▶ Task to carry out: Repeat the listing that follows, character for character, minus the pictures.

————————

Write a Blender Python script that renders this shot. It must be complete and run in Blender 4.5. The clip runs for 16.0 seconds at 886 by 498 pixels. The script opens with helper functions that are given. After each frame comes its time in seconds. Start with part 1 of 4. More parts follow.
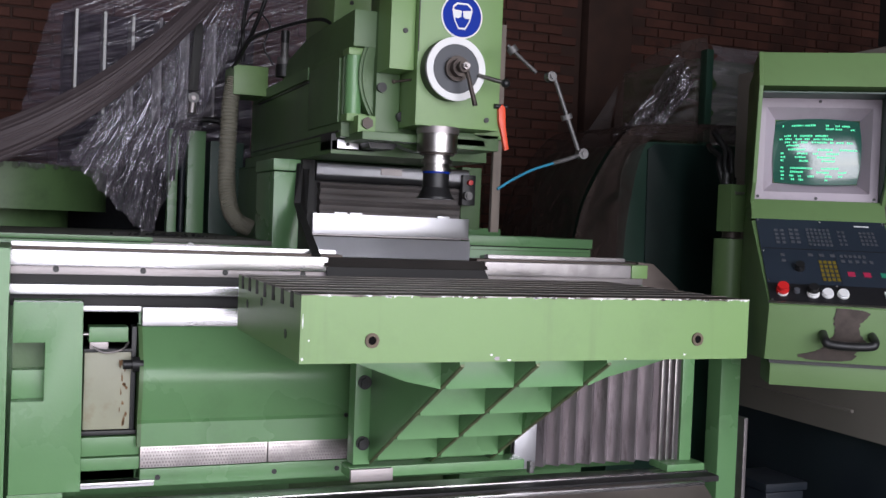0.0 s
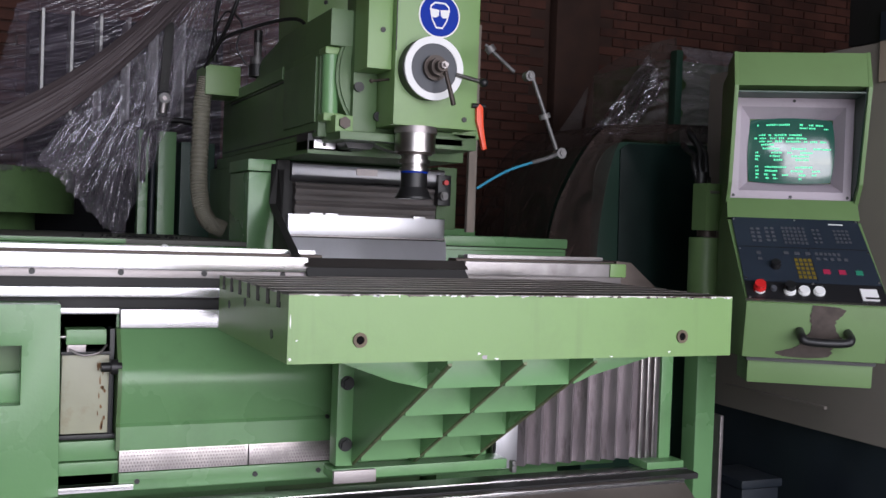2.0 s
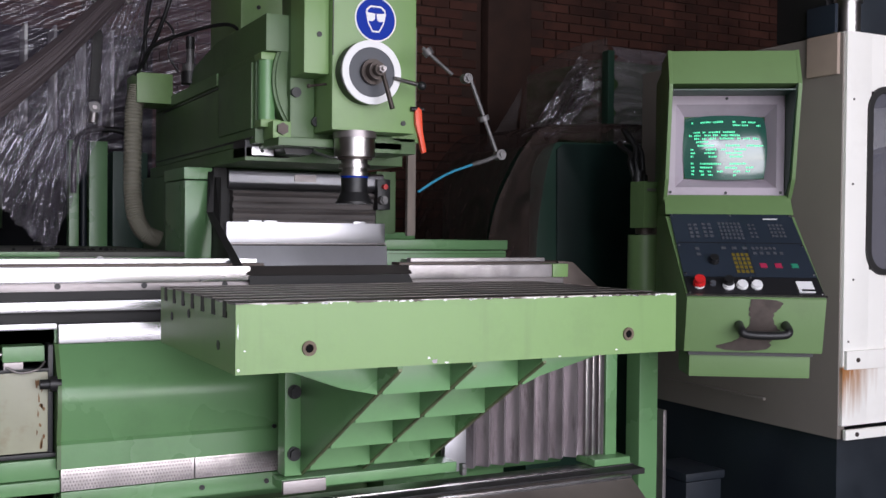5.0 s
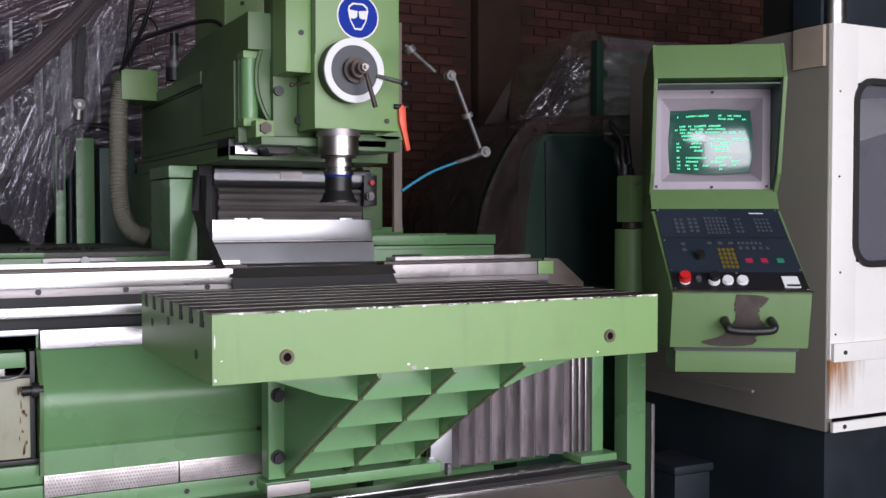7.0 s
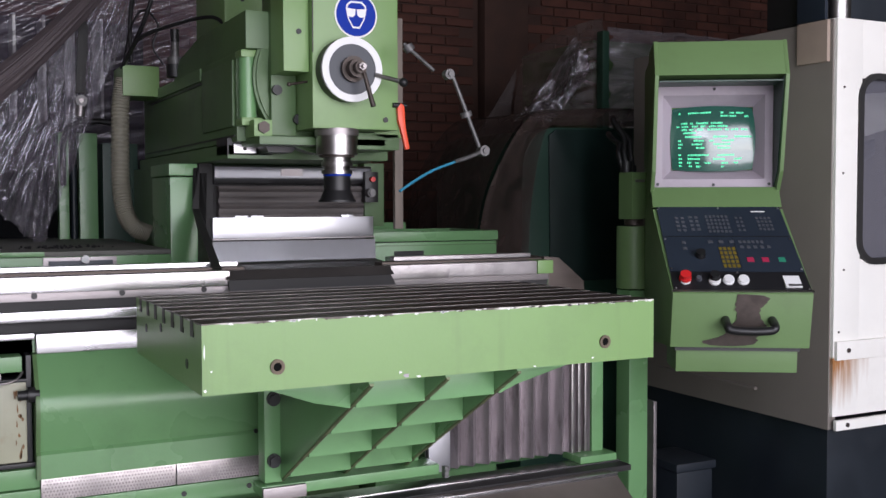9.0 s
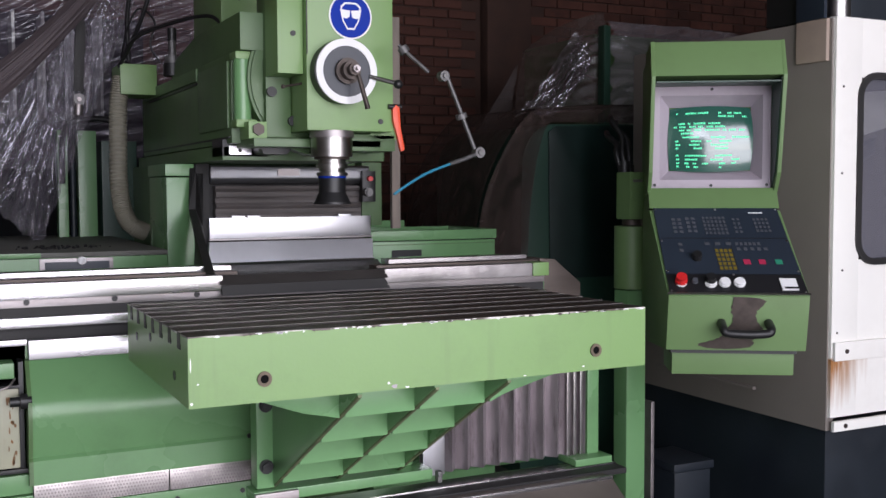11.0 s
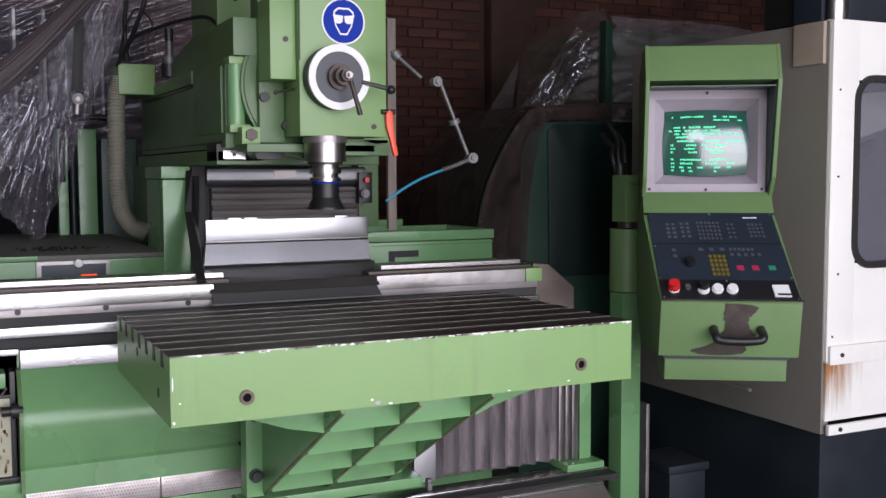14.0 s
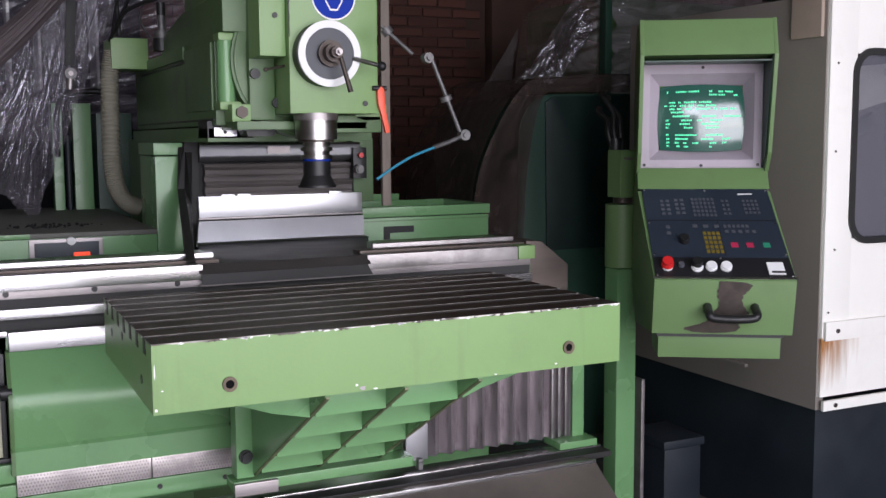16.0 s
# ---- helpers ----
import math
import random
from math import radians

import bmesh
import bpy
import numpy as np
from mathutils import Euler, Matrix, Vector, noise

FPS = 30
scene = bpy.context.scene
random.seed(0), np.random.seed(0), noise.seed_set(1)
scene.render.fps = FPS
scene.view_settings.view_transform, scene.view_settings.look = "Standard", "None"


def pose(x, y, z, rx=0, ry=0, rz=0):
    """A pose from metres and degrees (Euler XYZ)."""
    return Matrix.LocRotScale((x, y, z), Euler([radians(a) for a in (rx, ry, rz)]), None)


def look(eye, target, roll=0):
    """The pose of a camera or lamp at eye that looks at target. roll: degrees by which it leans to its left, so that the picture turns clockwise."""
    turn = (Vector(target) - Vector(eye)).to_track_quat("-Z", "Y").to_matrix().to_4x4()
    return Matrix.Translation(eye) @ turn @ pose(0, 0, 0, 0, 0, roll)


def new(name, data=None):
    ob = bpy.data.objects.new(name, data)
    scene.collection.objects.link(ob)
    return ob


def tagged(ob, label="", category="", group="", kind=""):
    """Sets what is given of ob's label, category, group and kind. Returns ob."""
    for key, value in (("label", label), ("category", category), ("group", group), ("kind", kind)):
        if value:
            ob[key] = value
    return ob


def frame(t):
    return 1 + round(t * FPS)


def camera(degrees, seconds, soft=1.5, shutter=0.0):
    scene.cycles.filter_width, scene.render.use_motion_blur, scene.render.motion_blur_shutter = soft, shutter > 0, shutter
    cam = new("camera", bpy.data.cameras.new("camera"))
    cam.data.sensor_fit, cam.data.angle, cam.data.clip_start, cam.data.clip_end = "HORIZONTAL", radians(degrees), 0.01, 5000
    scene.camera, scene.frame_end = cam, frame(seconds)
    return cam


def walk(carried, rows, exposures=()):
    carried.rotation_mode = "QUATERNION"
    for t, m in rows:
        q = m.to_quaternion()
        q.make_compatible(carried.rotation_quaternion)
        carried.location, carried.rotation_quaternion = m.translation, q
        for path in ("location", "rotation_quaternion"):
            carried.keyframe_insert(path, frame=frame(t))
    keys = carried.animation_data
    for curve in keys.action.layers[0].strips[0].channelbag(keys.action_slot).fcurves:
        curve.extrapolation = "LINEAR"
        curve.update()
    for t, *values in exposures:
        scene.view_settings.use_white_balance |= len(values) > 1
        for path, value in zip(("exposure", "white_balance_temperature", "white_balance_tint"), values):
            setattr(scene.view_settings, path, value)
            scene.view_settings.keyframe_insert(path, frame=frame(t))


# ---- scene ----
# ---------------------------------------------------------------- camera
cam = camera(46.3, 16.0)
# seconds, place, then yaw (left), pitch (up) and roll in degrees
PATH = [
    (0, -0.4309, -2.0302, 1.2425, -21.787, -1.364, 2.313),
    (0.5, -0.4429, -2.0247, 1.2403, -22.172, -1.184, 2.259),
    (1, -0.4506, -2.0173, 1.2375, -22.756, -1.082, 2.213),
    (1.5, -0.4602, -2.0090, 1.2349, -23.156, -1.198, 2.106),
    (2, -0.4704, -2.0025, 1.2332, -23.778, -1.169, 2.053),
    (2.5, -0.4771, -1.9931, 1.2313, -24.548, -0.923, 1.743),
    (3, -0.4837, -1.9852, 1.2300, -25.526, -0.767, 1.719),
    (3.5, -0.4897, -1.9815, 1.2265, -26.256, -0.796, 1.469),
    (4, -0.4923, -1.9806, 1.2258, -26.776, -0.686, 1.176),
    (6.5, -0.4667, -1.9918, 1.2675, -27.698, -1.525, 0.044),
    (7, -0.4515, -1.9926, 1.2790, -27.556, -1.802, -0.015),
    (7.5, -0.4374, -1.9920, 1.2910, -27.358, -2.098, -0.167),
    (8, -0.4289, -1.9945, 1.3014, -27.203, -2.262, -0.183),
    (8.5, -0.4194, -1.9958, 1.3136, -27.017, -2.383, -0.169),
    (9, -0.4085, -1.9980, 1.3251, -26.895, -2.642, -0.142),
    (11.5, -0.3581, -2.0088, 1.3828, -26.338, -3.463, -0.297),
    (12, -0.3477, -2.0137, 1.3941, -26.254, -3.584, -0.388),
    (12.5, -0.3385, -2.0195, 1.4062, -26.312, -3.700, -0.338),
    (13, -0.3306, -2.0228, 1.4169, -26.276, -3.929, -0.262),
    (13.5, -0.3236, -2.0257, 1.4280, -26.205, -4.148, -0.215),
    (14, -0.3171, -2.0301, 1.4404, -25.863, -4.248, -0.179),
    (14.5, -0.3079, -2.0329, 1.4508, -25.600, -4.320, -0.222),
    (15, -0.2963, -2.0347, 1.4576, -25.449, -4.941, -0.326),
    (15.5, -0.2840, -2.0343, 1.4661, -25.294, -5.506, -0.350),
    (16, -0.2667, -2.0303, 1.4768, -25.481, -6.144, -0.388),
]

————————

▶ Worked answer:
Write a Blender Python script that renders this shot. It must be complete and run in Blender 4.5. The clip runs for 16.0 seconds at 886 by 498 pixels. The script opens with helper functions that are given. After each frame comes its time in seconds. Start with part 1 of 4. More parts follow.
0.0 s
2.0 s
5.0 s
7.0 s
9.0 s
11.0 s
14.0 s
16.0 s
# ---- helpers ----
import math
import random
from math import radians

import bmesh
import bpy
import numpy as np
from mathutils import Euler, Matrix, Vector, noise

FPS = 30
scene = bpy.context.scene
random.seed(0), np.random.seed(0), noise.seed_set(1)
scene.render.fps = FPS
scene.view_settings.view_transform, scene.view_settings.look = "Standard", "None"


def pose(x, y, z, rx=0, ry=0, rz=0):
    """A pose from metres and degrees (Euler XYZ)."""
    return Matrix.LocRotScale((x, y, z), Euler([radians(a) for a in (rx, ry, rz)]), None)


def look(eye, target, roll=0):
    """The pose of a camera or lamp at eye that looks at target. roll: degrees by which it leans to its left, so that the picture turns clockwise."""
    turn = (Vector(target) - Vector(eye)).to_track_quat("-Z", "Y").to_matrix().to_4x4()
    return Matrix.Translation(eye) @ turn @ pose(0, 0, 0, 0, 0, roll)


def new(name, data=None):
    ob = bpy.data.objects.new(name, data)
    scene.collection.objects.link(ob)
    return ob


def tagged(ob, label="", category="", group="", kind=""):
    """Sets what is given of ob's label, category, group and kind. Returns ob."""
    for key, value in (("label", label), ("category", category), ("group", group), ("kind", kind)):
        if value:
            ob[key] = value
    return ob


def frame(t):
    return 1 + round(t * FPS)


def camera(degrees, seconds, soft=1.5, shutter=0.0):
    scene.cycles.filter_width, scene.render.use_motion_blur, scene.render.motion_blur_shutter = soft, shutter > 0, shutter
    cam = new("camera", bpy.data.cameras.new("camera"))
    cam.data.sensor_fit, cam.data.angle, cam.data.clip_start, cam.data.clip_end = "HORIZONTAL", radians(degrees), 0.01, 5000
    scene.camera, scene.frame_end = cam, frame(seconds)
    return cam


def walk(carried, rows, exposures=()):
    carried.rotation_mode = "QUATERNION"
    for t, m in rows:
        q = m.to_quaternion()
        q.make_compatible(carried.rotation_quaternion)
        carried.location, carried.rotation_quaternion = m.translation, q
        for path in ("location", "rotation_quaternion"):
            carried.keyframe_insert(path, frame=frame(t))
    keys = carried.animation_data
    for curve in keys.action.layers[0].strips[0].channelbag(keys.action_slot).fcurves:
        curve.extrapolation = "LINEAR"
        curve.update()
    for t, *values in exposures:
        scene.view_settings.use_white_balance |= len(values) > 1
        for path, value in zip(("exposure", "white_balance_temperature", "white_balance_tint"), values):
            setattr(scene.view_settings, path, value)
            scene.view_settings.keyframe_insert(path, frame=frame(t))


# ---- scene ----
# ---------------------------------------------------------------- camera
cam = camera(46.3, 16.0)
# seconds, place, then yaw (left), pitch (up) and roll in degrees
PATH = [
    (0, -0.4309, -2.0302, 1.2425, -21.787, -1.364, 2.313),
    (0.5, -0.4429, -2.0247, 1.2403, -22.172, -1.184, 2.259),
    (1, -0.4506, -2.0173, 1.2375, -22.756, -1.082, 2.213),
    (1.5, -0.4602, -2.0090, 1.2349, -23.156, -1.198, 2.106),
    (2, -0.4704, -2.0025, 1.2332, -23.778, -1.169, 2.053),
    (2.5, -0.4771, -1.9931, 1.2313, -24.548, -0.923, 1.743),
    (3, -0.4837, -1.9852, 1.2300, -25.526, -0.767, 1.719),
    (3.5, -0.4897, -1.9815, 1.2265, -26.256, -0.796, 1.469),
    (4, -0.4923, -1.9806, 1.2258, -26.776, -0.686, 1.176),
    (6.5, -0.4667, -1.9918, 1.2675, -27.698, -1.525, 0.044),
    (7, -0.4515, -1.9926, 1.2790, -27.556, -1.802, -0.015),
    (7.5, -0.4374, -1.9920, 1.2910, -27.358, -2.098, -0.167),
    (8, -0.4289, -1.9945, 1.3014, -27.203, -2.262, -0.183),
    (8.5, -0.4194, -1.9958, 1.3136, -27.017, -2.383, -0.169),
    (9, -0.4085, -1.9980, 1.3251, -26.895, -2.642, -0.142),
    (11.5, -0.3581, -2.0088, 1.3828, -26.338, -3.463, -0.297),
    (12, -0.3477, -2.0137, 1.3941, -26.254, -3.584, -0.388),
    (12.5, -0.3385, -2.0195, 1.4062, -26.312, -3.700, -0.338),
    (13, -0.3306, -2.0228, 1.4169, -26.276, -3.929, -0.262),
    (13.5, -0.3236, -2.0257, 1.4280, -26.205, -4.148, -0.215),
    (14, -0.3171, -2.0301, 1.4404, -25.863, -4.248, -0.179),
    (14.5, -0.3079, -2.0329, 1.4508, -25.600, -4.320, -0.222),
    (15, -0.2963, -2.0347, 1.4576, -25.449, -4.941, -0.326),
    (15.5, -0.2840, -2.0343, 1.4661, -25.294, -5.506, -0.350),
    (16, -0.2667, -2.0303, 1.4768, -25.481, -6.144, -0.388),
]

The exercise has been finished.